## begin DATA EXCERPTS
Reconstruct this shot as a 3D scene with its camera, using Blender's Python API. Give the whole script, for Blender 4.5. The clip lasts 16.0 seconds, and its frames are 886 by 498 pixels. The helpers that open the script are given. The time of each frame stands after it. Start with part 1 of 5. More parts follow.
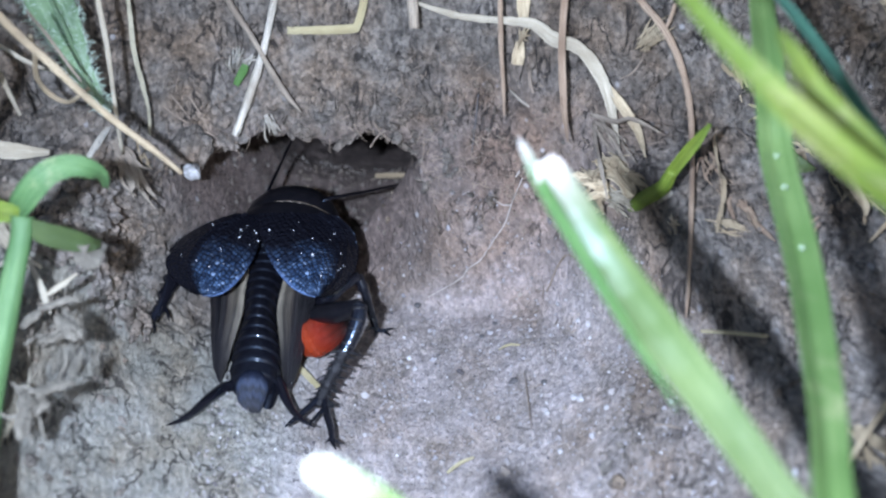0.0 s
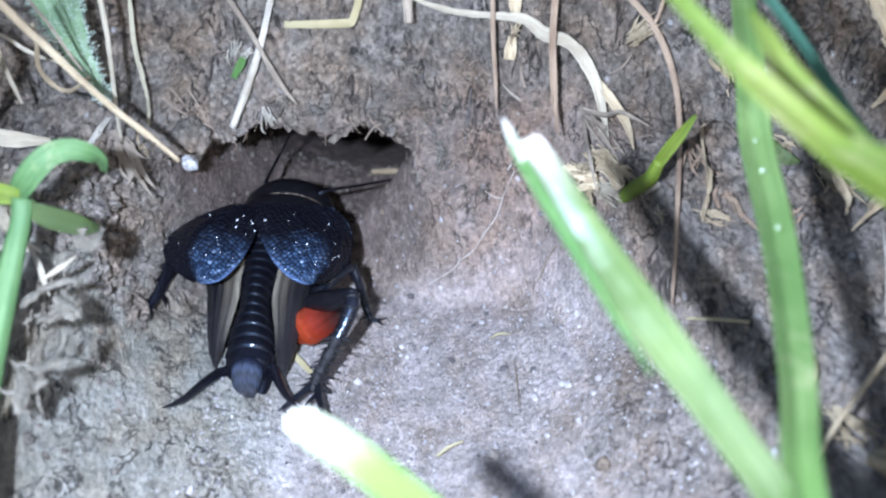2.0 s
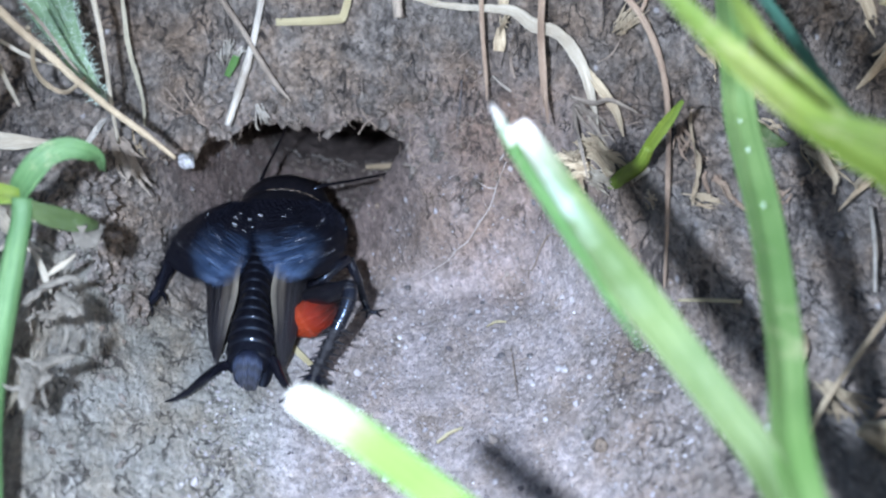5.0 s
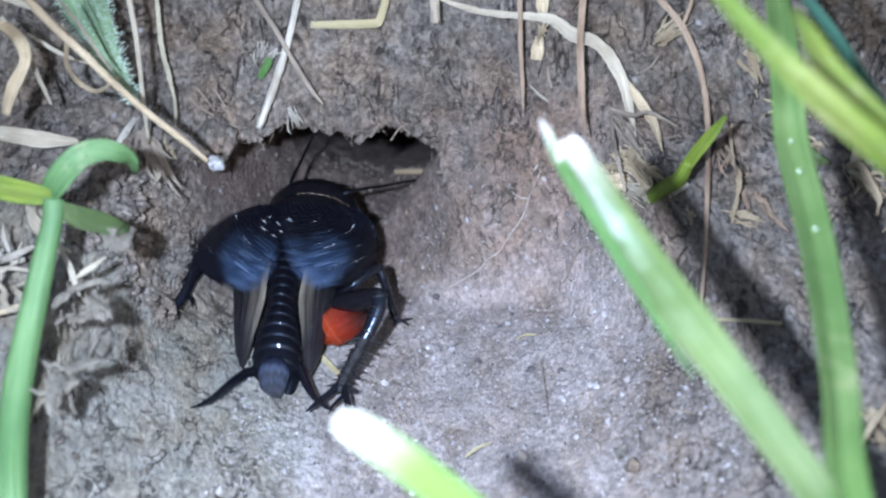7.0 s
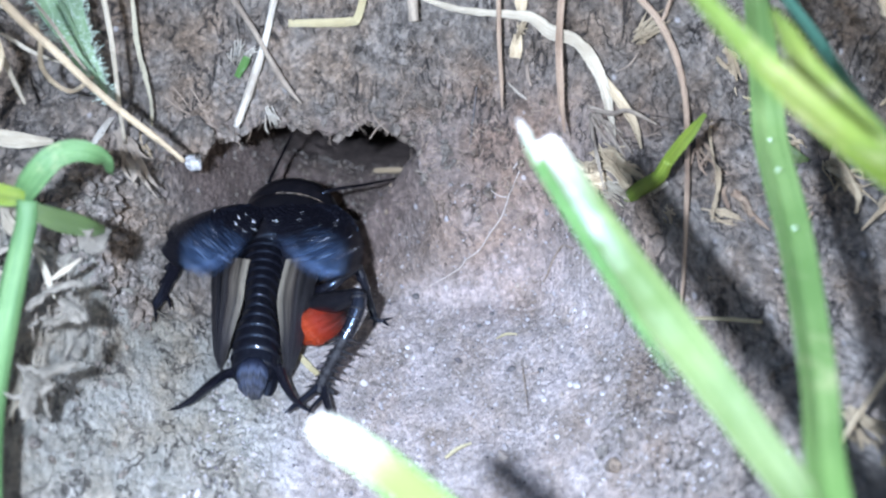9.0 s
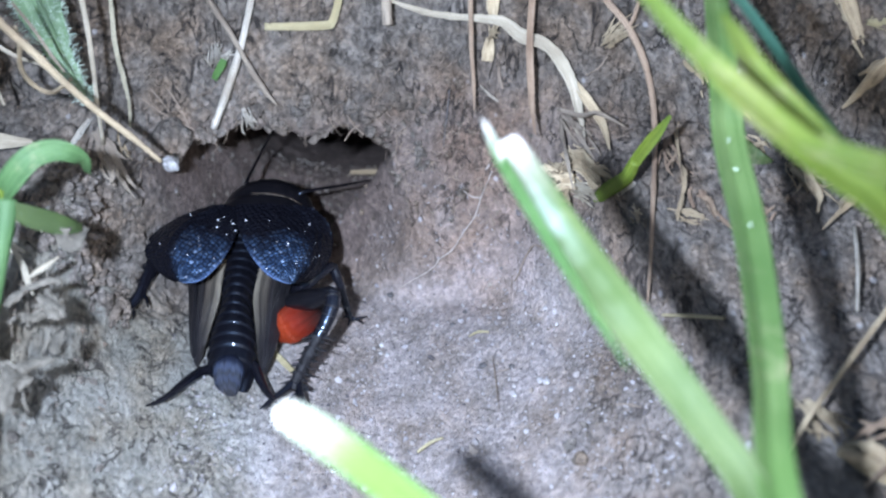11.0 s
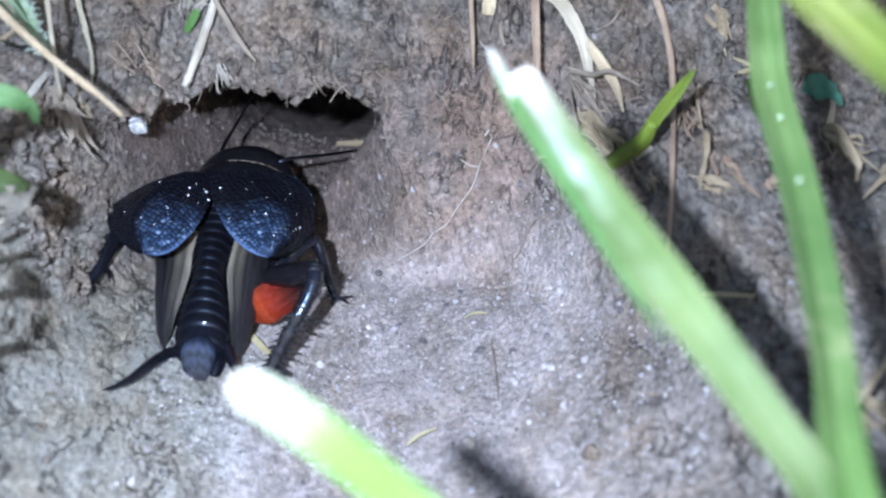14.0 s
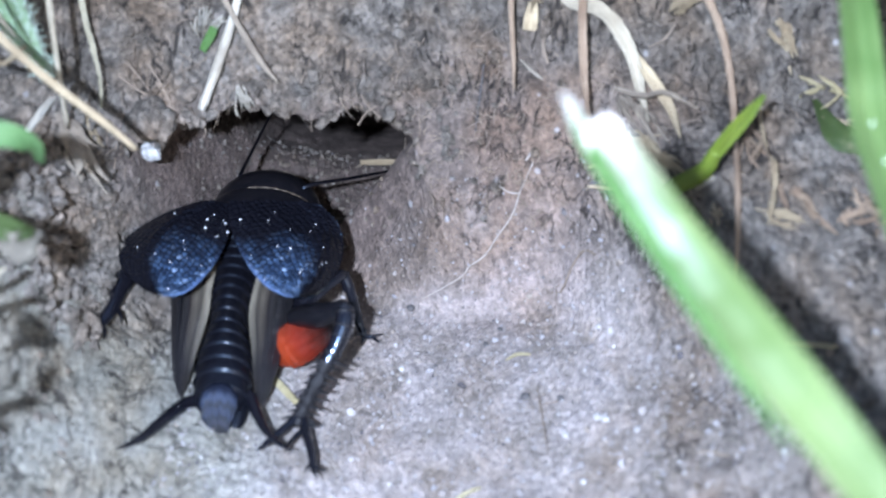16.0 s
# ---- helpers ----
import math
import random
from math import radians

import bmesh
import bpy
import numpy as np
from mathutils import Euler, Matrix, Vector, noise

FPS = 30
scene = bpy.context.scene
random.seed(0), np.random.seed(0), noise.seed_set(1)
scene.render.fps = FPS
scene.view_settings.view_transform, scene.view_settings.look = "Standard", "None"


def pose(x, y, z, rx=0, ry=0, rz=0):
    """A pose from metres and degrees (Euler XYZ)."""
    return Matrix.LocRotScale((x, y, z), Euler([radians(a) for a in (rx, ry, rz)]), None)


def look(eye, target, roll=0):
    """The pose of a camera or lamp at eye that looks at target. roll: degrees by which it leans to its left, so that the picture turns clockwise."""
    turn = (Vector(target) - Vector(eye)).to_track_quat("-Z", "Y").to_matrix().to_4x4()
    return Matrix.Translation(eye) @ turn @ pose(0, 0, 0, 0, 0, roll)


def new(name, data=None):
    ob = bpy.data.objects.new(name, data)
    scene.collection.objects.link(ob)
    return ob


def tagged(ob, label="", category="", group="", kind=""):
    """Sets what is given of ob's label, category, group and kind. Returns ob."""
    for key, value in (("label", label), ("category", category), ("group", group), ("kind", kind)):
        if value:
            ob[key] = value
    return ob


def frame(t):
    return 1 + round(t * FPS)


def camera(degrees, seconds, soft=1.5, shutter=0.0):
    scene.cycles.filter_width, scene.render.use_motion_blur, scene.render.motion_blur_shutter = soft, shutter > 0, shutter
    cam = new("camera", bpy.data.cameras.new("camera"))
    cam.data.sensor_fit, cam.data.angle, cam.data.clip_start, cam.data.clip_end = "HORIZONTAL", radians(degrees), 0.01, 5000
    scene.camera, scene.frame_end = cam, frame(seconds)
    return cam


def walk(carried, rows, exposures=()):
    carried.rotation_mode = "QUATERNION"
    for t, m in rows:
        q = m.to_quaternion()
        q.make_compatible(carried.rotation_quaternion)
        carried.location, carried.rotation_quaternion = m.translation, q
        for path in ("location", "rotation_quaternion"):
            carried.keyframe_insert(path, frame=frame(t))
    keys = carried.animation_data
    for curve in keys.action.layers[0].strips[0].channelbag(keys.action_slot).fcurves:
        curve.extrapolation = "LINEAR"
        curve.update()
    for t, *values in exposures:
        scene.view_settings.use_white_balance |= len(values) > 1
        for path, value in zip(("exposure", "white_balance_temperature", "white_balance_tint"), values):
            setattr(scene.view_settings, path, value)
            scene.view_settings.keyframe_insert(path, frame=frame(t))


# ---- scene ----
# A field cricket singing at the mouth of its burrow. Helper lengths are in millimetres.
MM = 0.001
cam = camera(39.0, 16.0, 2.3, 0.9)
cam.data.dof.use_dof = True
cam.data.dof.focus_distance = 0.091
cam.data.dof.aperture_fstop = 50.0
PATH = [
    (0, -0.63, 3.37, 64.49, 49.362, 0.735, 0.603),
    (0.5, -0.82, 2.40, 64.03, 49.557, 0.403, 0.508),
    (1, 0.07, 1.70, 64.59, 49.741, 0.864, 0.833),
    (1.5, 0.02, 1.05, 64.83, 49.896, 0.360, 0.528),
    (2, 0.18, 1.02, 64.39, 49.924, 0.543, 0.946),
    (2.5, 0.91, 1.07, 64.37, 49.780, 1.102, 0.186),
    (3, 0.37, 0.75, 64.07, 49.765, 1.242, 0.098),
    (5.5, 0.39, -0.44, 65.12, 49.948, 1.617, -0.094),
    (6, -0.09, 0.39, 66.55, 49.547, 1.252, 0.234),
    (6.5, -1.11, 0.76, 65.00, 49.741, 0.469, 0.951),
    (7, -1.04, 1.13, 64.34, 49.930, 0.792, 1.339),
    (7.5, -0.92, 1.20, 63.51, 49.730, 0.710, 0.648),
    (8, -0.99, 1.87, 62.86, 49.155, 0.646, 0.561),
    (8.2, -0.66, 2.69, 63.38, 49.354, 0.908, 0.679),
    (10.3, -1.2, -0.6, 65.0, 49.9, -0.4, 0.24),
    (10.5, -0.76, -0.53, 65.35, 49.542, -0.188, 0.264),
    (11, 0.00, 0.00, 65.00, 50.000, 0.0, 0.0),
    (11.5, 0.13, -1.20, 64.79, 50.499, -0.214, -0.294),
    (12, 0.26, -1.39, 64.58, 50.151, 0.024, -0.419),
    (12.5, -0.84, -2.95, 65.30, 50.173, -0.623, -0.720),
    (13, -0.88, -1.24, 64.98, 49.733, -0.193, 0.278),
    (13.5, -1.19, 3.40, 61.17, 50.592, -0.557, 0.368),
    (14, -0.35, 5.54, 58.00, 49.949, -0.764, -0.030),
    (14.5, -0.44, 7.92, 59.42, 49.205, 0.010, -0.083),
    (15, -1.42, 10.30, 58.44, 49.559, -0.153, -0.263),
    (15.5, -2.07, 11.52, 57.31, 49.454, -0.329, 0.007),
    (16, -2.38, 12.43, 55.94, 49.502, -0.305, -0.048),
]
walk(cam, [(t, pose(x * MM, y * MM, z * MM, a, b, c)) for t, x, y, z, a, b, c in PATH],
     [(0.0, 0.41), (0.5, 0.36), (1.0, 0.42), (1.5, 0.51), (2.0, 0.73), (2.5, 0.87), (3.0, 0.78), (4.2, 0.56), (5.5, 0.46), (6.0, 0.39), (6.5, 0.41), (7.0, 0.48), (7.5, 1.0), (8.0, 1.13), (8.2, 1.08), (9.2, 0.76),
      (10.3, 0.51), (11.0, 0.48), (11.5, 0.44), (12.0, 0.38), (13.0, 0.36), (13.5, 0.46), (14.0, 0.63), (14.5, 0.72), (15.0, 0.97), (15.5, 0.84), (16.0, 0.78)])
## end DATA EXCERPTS
## begin DATA EXCERPTS
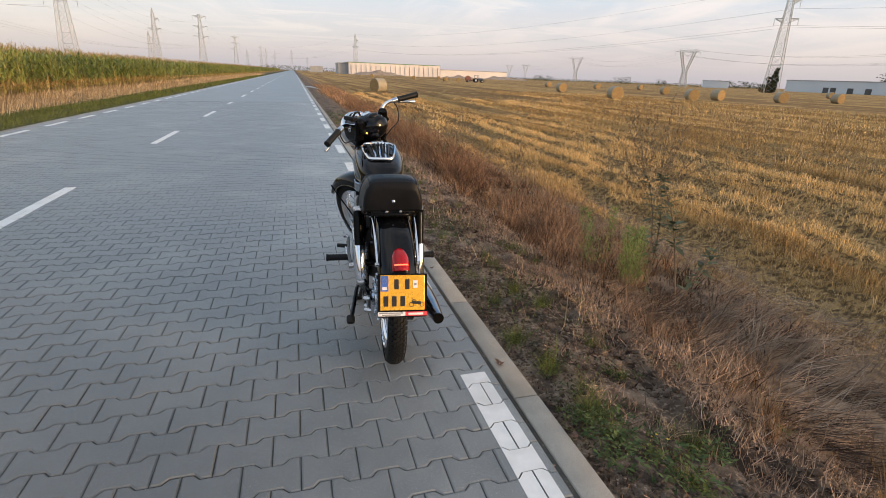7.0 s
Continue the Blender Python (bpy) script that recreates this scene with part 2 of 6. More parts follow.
## end DATA EXCERPTS
OBJECTIVE: The material above holds pictures; leave them out. Repeat exactly the lines from the one containing "Reconstruct this shot" through the one containing "# ---- helpers", and nothing else.

SOLUTION TO THE EXERCISE:
Reconstruct this shot as a 3D scene with its camera, using Blender's Python API. Give the whole script, for Blender 4.5. The clip lasts 16.0 seconds, and its frames are 886 by 498 pixels. The helpers that open the script are given. The time of each frame stands after it. Start with part 1 of 5. More parts follow.
0.0 s
2.0 s
5.0 s
7.0 s
9.0 s
11.0 s
14.0 s
16.0 s
# ---- helpers ----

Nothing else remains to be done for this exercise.